::: DATA EXCERPT :::

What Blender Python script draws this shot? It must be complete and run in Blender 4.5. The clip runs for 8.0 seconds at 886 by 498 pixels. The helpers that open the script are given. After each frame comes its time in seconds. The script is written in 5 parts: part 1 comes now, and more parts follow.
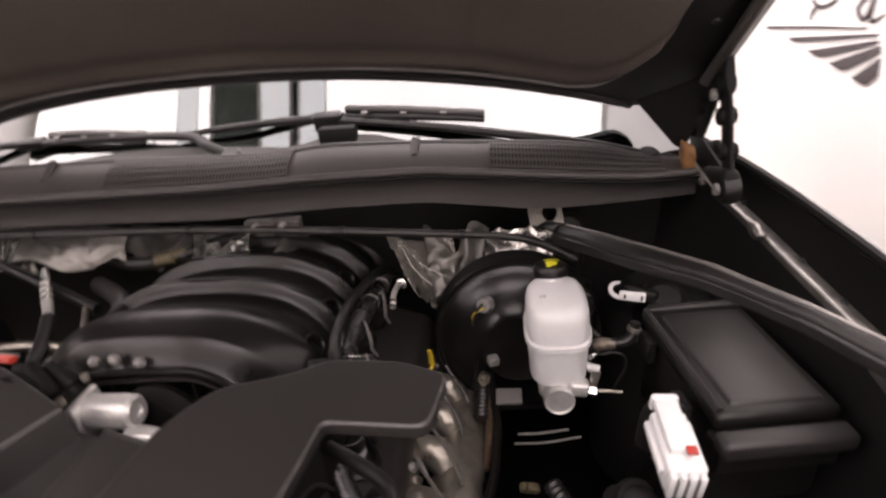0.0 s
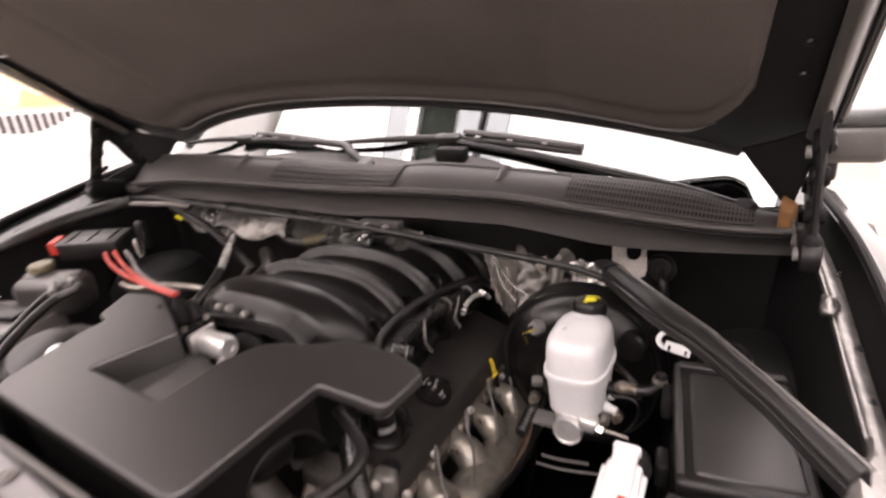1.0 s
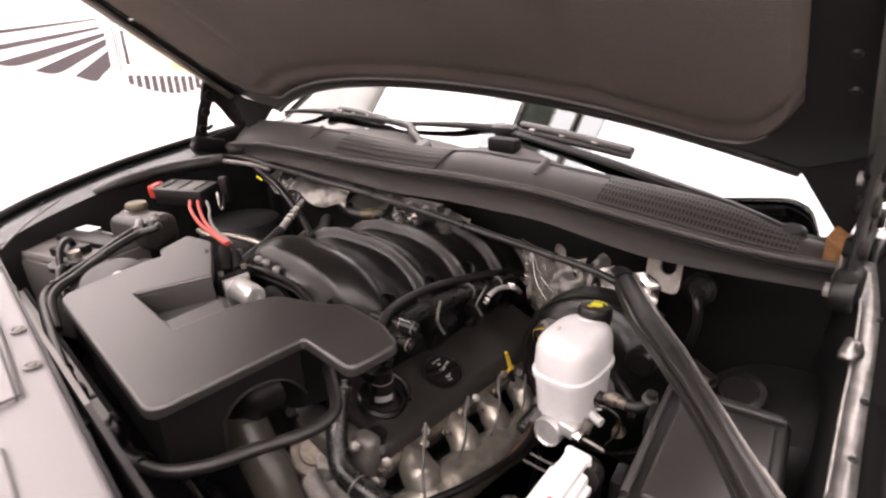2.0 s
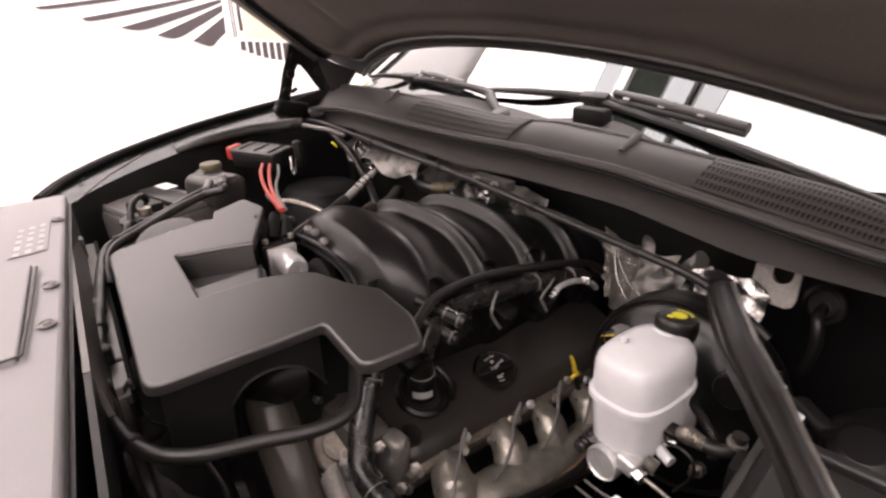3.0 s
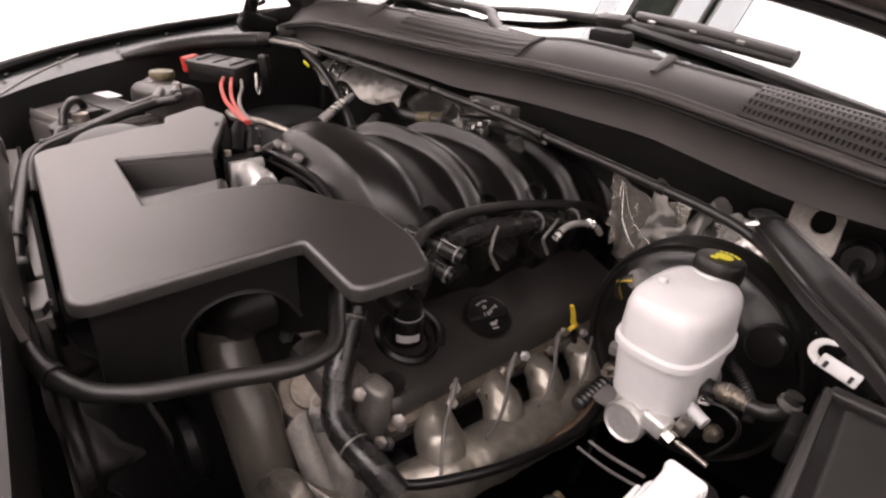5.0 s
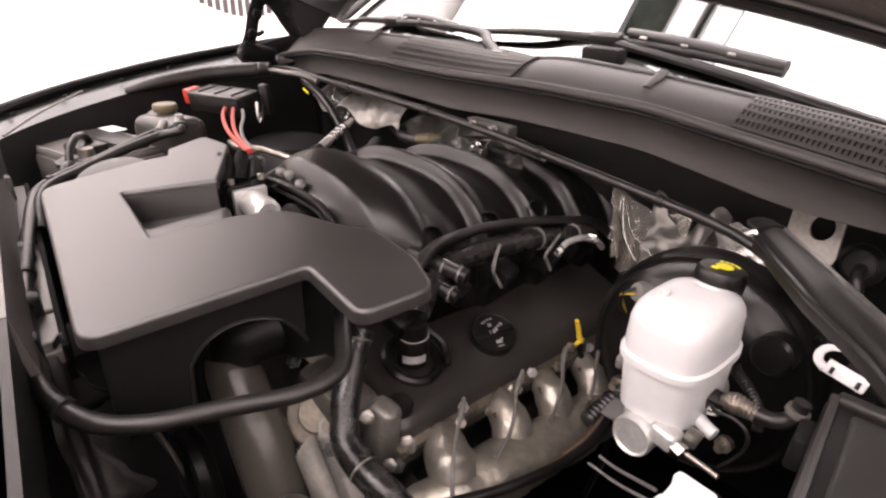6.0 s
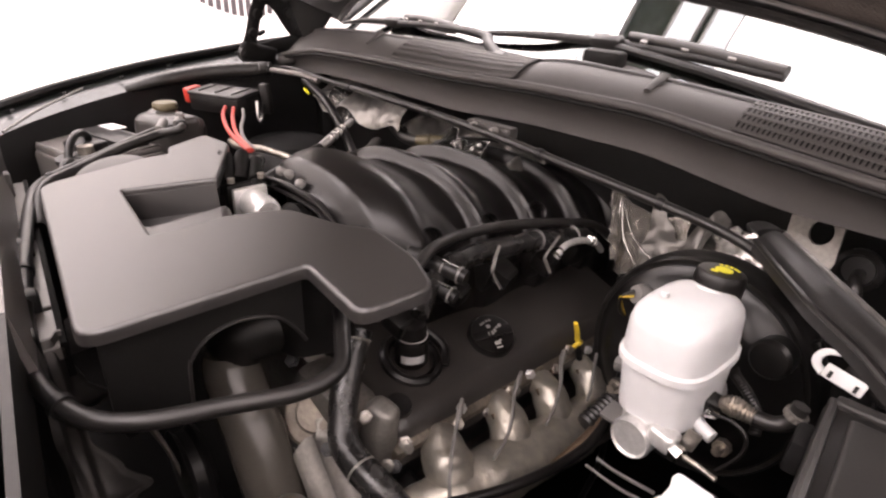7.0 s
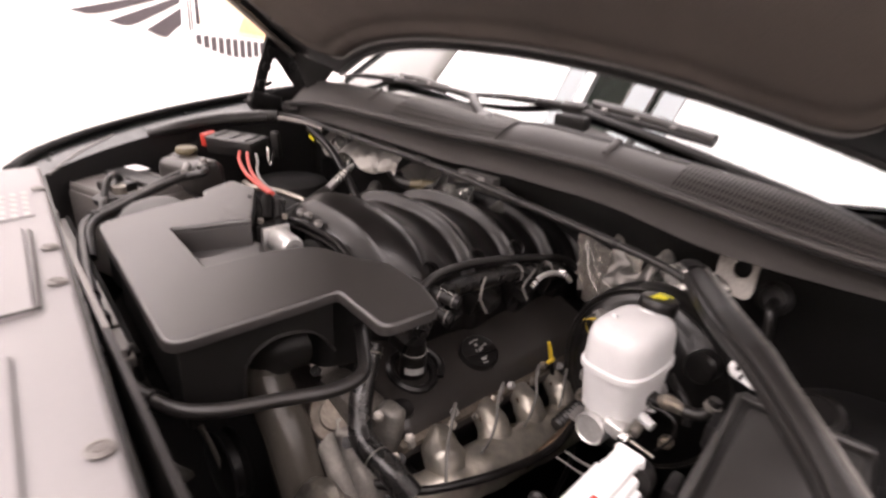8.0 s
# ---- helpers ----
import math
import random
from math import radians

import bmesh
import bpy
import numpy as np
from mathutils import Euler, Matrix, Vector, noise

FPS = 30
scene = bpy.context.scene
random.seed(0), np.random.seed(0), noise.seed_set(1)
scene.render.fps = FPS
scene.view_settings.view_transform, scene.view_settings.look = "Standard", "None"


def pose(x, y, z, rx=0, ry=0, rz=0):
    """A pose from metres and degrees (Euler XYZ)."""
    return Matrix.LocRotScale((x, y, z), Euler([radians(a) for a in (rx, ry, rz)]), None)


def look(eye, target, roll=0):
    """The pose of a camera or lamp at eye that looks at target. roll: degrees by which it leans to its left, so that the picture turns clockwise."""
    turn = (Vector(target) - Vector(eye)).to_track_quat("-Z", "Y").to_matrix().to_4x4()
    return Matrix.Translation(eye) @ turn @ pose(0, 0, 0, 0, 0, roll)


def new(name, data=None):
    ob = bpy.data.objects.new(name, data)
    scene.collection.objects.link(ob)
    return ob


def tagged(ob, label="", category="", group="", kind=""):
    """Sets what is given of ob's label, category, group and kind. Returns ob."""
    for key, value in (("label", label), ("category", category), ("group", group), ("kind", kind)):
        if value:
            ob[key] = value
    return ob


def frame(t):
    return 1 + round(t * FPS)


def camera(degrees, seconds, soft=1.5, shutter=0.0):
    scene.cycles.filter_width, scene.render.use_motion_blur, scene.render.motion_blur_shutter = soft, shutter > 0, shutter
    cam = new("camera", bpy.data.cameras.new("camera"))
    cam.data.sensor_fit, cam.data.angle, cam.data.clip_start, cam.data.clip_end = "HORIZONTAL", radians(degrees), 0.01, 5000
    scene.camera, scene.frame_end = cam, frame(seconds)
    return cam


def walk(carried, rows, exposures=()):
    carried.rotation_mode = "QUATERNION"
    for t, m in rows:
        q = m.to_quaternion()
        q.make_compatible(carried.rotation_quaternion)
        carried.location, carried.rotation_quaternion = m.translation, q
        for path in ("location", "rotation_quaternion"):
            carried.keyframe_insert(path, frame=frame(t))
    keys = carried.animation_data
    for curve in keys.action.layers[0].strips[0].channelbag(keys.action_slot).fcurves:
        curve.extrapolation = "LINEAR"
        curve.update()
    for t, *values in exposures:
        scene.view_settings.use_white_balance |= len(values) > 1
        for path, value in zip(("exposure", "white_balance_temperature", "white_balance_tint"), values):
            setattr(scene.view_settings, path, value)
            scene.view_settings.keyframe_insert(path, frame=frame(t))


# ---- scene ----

:::

**REQUIRED TASK:** The data above should be repeated exactly, minus any pictures.

**CORRECT RESULT:**
What Blender Python script draws this shot? It must be complete and run in Blender 4.5. The clip runs for 8.0 seconds at 886 by 498 pixels. The helpers that open the script are given. After each frame comes its time in seconds. The script is written in 5 parts: part 1 comes now, and more parts follow.
0.0 s
1.0 s
2.0 s
3.0 s
5.0 s
6.0 s
7.0 s
8.0 s
# ---- helpers ----
import math
import random
from math import radians

import bmesh
import bpy
import numpy as np
from mathutils import Euler, Matrix, Vector, noise

FPS = 30
scene = bpy.context.scene
random.seed(0), np.random.seed(0), noise.seed_set(1)
scene.render.fps = FPS
scene.view_settings.view_transform, scene.view_settings.look = "Standard", "None"


def pose(x, y, z, rx=0, ry=0, rz=0):
    """A pose from metres and degrees (Euler XYZ)."""
    return Matrix.LocRotScale((x, y, z), Euler([radians(a) for a in (rx, ry, rz)]), None)


def look(eye, target, roll=0):
    """The pose of a camera or lamp at eye that looks at target. roll: degrees by which it leans to its left, so that the picture turns clockwise."""
    turn = (Vector(target) - Vector(eye)).to_track_quat("-Z", "Y").to_matrix().to_4x4()
    return Matrix.Translation(eye) @ turn @ pose(0, 0, 0, 0, 0, roll)


def new(name, data=None):
    ob = bpy.data.objects.new(name, data)
    scene.collection.objects.link(ob)
    return ob


def tagged(ob, label="", category="", group="", kind=""):
    """Sets what is given of ob's label, category, group and kind. Returns ob."""
    for key, value in (("label", label), ("category", category), ("group", group), ("kind", kind)):
        if value:
            ob[key] = value
    return ob


def frame(t):
    return 1 + round(t * FPS)


def camera(degrees, seconds, soft=1.5, shutter=0.0):
    scene.cycles.filter_width, scene.render.use_motion_blur, scene.render.motion_blur_shutter = soft, shutter > 0, shutter
    cam = new("camera", bpy.data.cameras.new("camera"))
    cam.data.sensor_fit, cam.data.angle, cam.data.clip_start, cam.data.clip_end = "HORIZONTAL", radians(degrees), 0.01, 5000
    scene.camera, scene.frame_end = cam, frame(seconds)
    return cam


def walk(carried, rows, exposures=()):
    carried.rotation_mode = "QUATERNION"
    for t, m in rows:
        q = m.to_quaternion()
        q.make_compatible(carried.rotation_quaternion)
        carried.location, carried.rotation_quaternion = m.translation, q
        for path in ("location", "rotation_quaternion"):
            carried.keyframe_insert(path, frame=frame(t))
    keys = carried.animation_data
    for curve in keys.action.layers[0].strips[0].channelbag(keys.action_slot).fcurves:
        curve.extrapolation = "LINEAR"
        curve.update()
    for t, *values in exposures:
        scene.view_settings.use_white_balance |= len(values) > 1
        for path, value in zip(("exposure", "white_balance_temperature", "white_balance_tint"), values):
            setattr(scene.view_settings, path, value)
            scene.view_settings.keyframe_insert(path, frame=frame(t))


# ---- scene ----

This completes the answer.